Larry Pleasant and Maryann Wahmann reflect on what they have learned since their neuroendocrine tumor diagnoses and remark on the importance of patient advocacy and education.
PUBLISHED October 27, 2017
Shubham Pant, MD: Maryann, you talk to a lot of patients. Do you think they are aware of all the treatment options, or do you feel like you have to educate them quite a lot, at least in the beginning?
Maryann Wahmann: I think that they still need a lot of education out there. There’s still a lot of unknown for the patients. And if they’re using a local doctor, a local GI doctor, they might not have all the updated information of which scans to have done and which tests need to be done, what blood work and stuff like that. So, yes, the patients usually are the ones who bring them back the information. We send out the information packet and a lot of times they’ll call us up and say, “Can you send us another one? I brought it to the doctor and he’s very interested in the information you sent.” So, we’ll send them out to the doctors’ offices as well.

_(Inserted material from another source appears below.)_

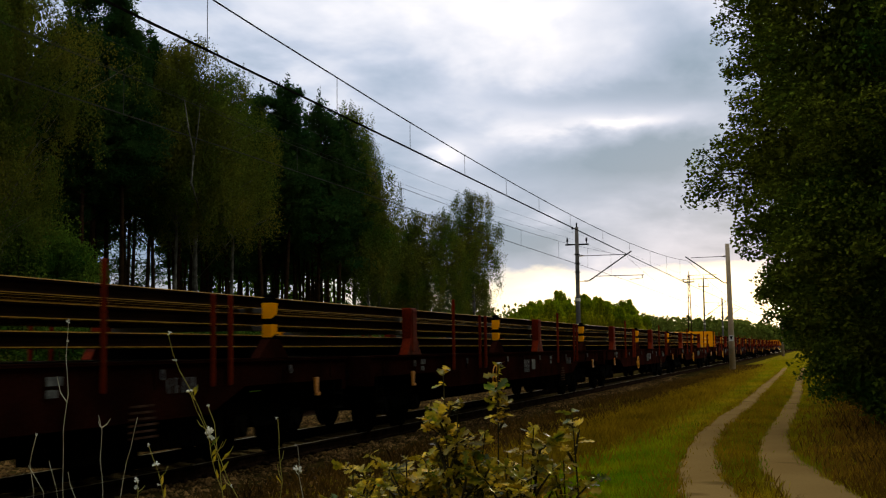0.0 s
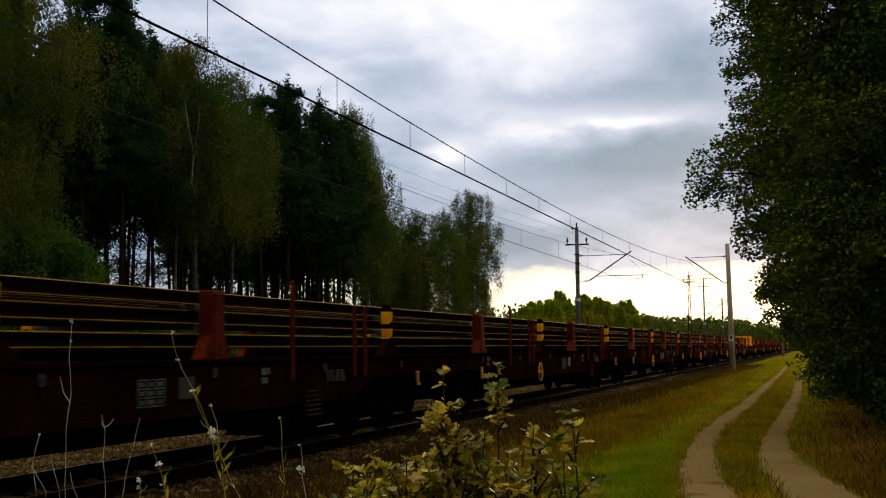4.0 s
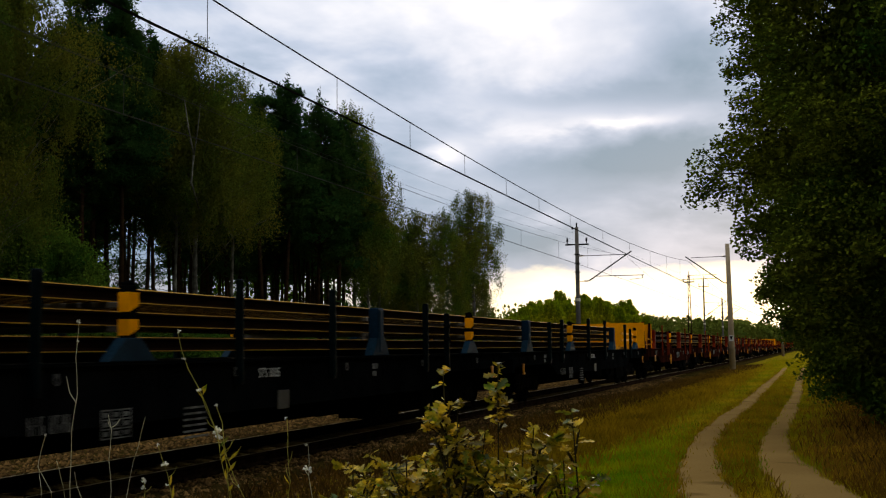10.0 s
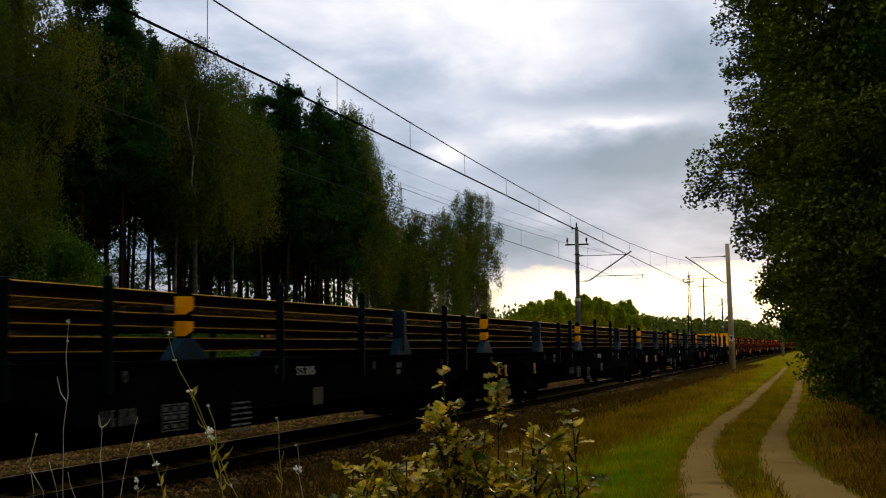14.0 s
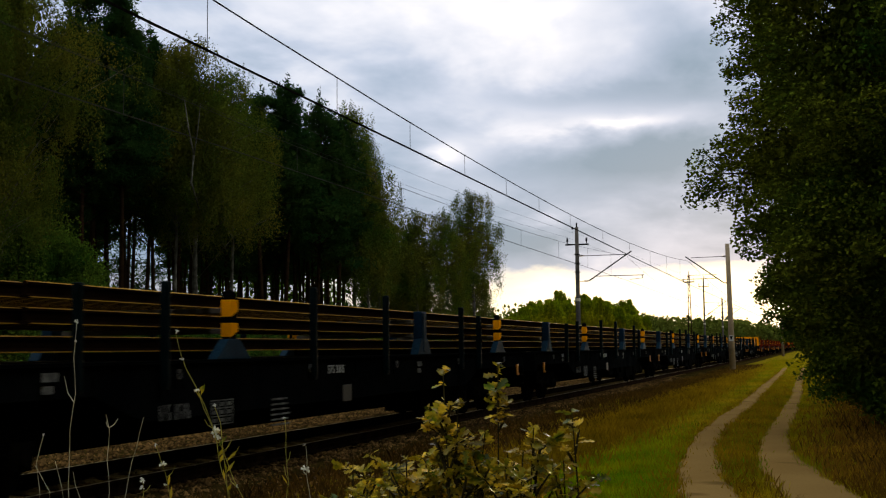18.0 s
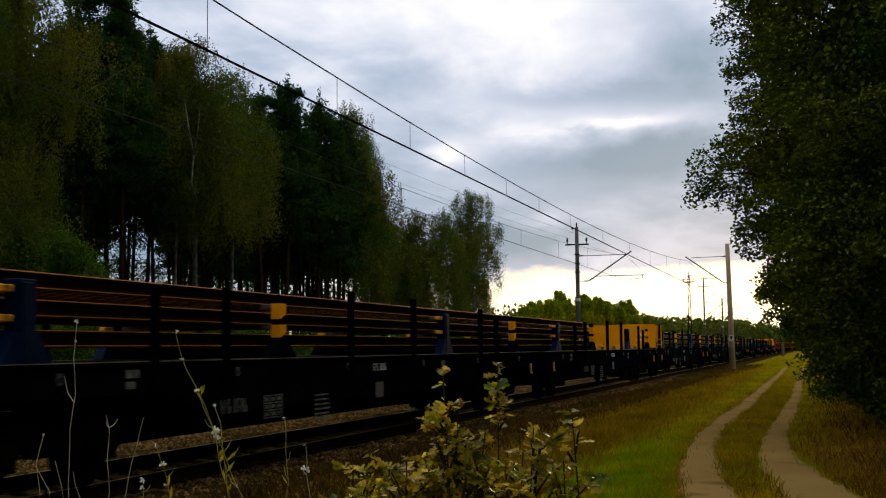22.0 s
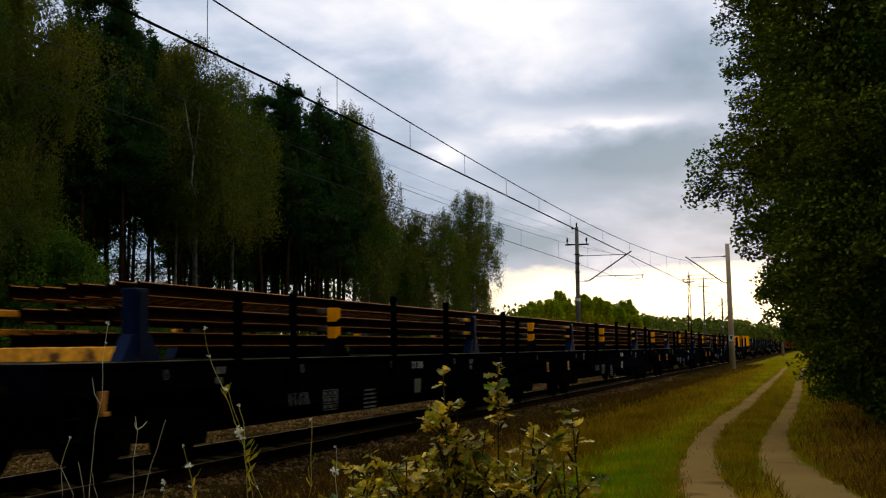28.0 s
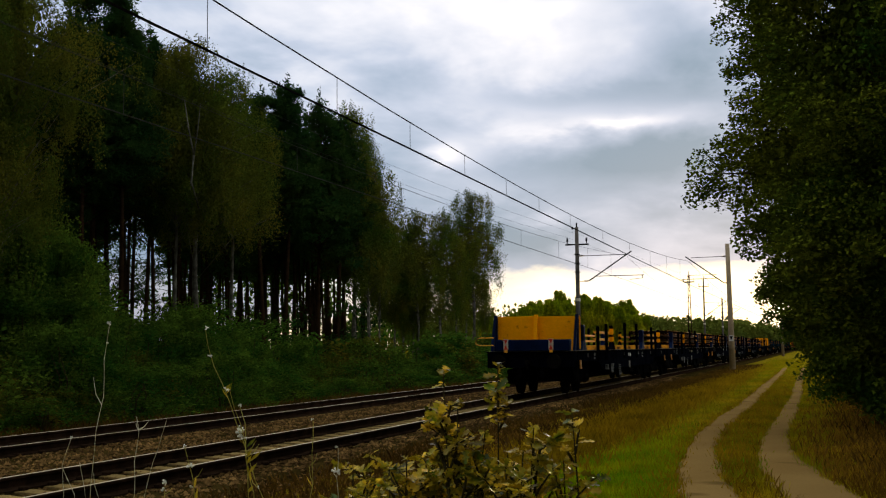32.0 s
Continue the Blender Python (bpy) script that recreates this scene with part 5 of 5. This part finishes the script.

Shubham Pant, MD: That’s very interesting. So, Larry, tell me, what advice do you have for patients who are trying to manage their diseases since you’ve been managing it for now six years? We need some advice here.
Larry Pleasant: Well, obviously don’t get it on the first place.
Shubham Pant, MD: I don’t think that’s a choice, unfortunately.
Larry Pleasant: That would be my best advice. But recognize as early as you can after the diagnosis that it isn’t a death sentence, that it isn’t something that has to change the character of your life traumatically for the rest of it. Because it really doesn’t, at least in my experience. If you manage it properly, if you have very good medical care, if you follow the care and follow the treatment plans and do you part as a patient, then I’m optimistic about living a long, fruitful life with a disease. And it sounds as if Maryann is, too.
Maryann Wahmann: Yes.
Shubham Pant, MD: Maryann, you’ve given advice to a lot of patients. So, what is your main advice that you think is really important for patients to know for trying to manage their disease? What do you tell them?
Maryann Wahmann: The first thing you tell them is to take a deep breath, because I think everybody goes into a complete panic.
Shubham Pant, MD: Is this the same for caregivers also?
Maryann Wahmann: Absolutely. Take a deep breath and just relax, because the more stress that you get, the more you’re going to have syndrome. So, we encourage them to relax. But we tell them, you need to find the right doctor for you. Not every doctor is the correct doctor for you, you need to find the right doctor. You need to find the right treatment and follow your treatment plan, making sure you get your colonoscopies, whatever you need to get done. Make sure you go and have your blood work done. Make sure you follow a plan. And with you following a plan and reaching out and getting support, you can survive. And it’s not even surviving, you live with this, you live with this disease. And you can live a good quality of life if you take care of yourself. And if you’re not feeling good, take the time to rest, but don’t stay in bed and lay around. Get up every day, get dressed, and try to be productive. Because if you lay down and you let this disease take over, those are the patients I see that lose their lives earlier, because they don’t want to fight. You need to get up and fight.
Shubham Pant, MD: Amazing. Dr. Morse, I’ll give you the last word here. For the patients out there, it’s a unique disease and you treat this unique disease. So, what do you think you would tell the patients out there?
Michael A. Morse, MD: Well, we’ve actually heard that more eloquently than I can say it, but I’ll repeat what has been said, which is, it’s important for people to be educated about the disease to find the highest quality information, to bring that information to their other healthcare providers, and to stay up on the developments. Cancer therapies, in general, their development is accelerating and treatments that weren’t available even last year are, of course, available now. We’ll have some others available in the new year.
Shubham Pant, MD: Happy New Year.
Michael A. Morse, MD: Yes. We talked earlier about the lutetium-177 DOTATATE that we hope will be available as a therapy in the new year. This year we saw Xermelo, or telotristat—which you started taking and you started taking this year as well—that helped with the diarrhea. And if you read about things from the past, it doesn’t mean what the future is going to be like. You read that the survivals were five years or less, that was really based on old data. It has continued to improve and it will continue to improve. So, whatever you hear and read about today, it will be better as long you can keep yourself in good shape, and there will be other options coming down the line to help stay in good shape for as long as possible.
Shubham Pant, MD: So, educate, educate, educate, and advocate, right?
Maryann Wahmann: Educate and advocate, absolutely.
Shubham Pant, MD: OK. This has been a great discussion for the management of carcinoid tumors. Thank you, Dr. Morse, Larry, and Maryann for joining us today and providing your perspectives. And to our viewers here at CURE Connections®, thank you for watching. Thank you.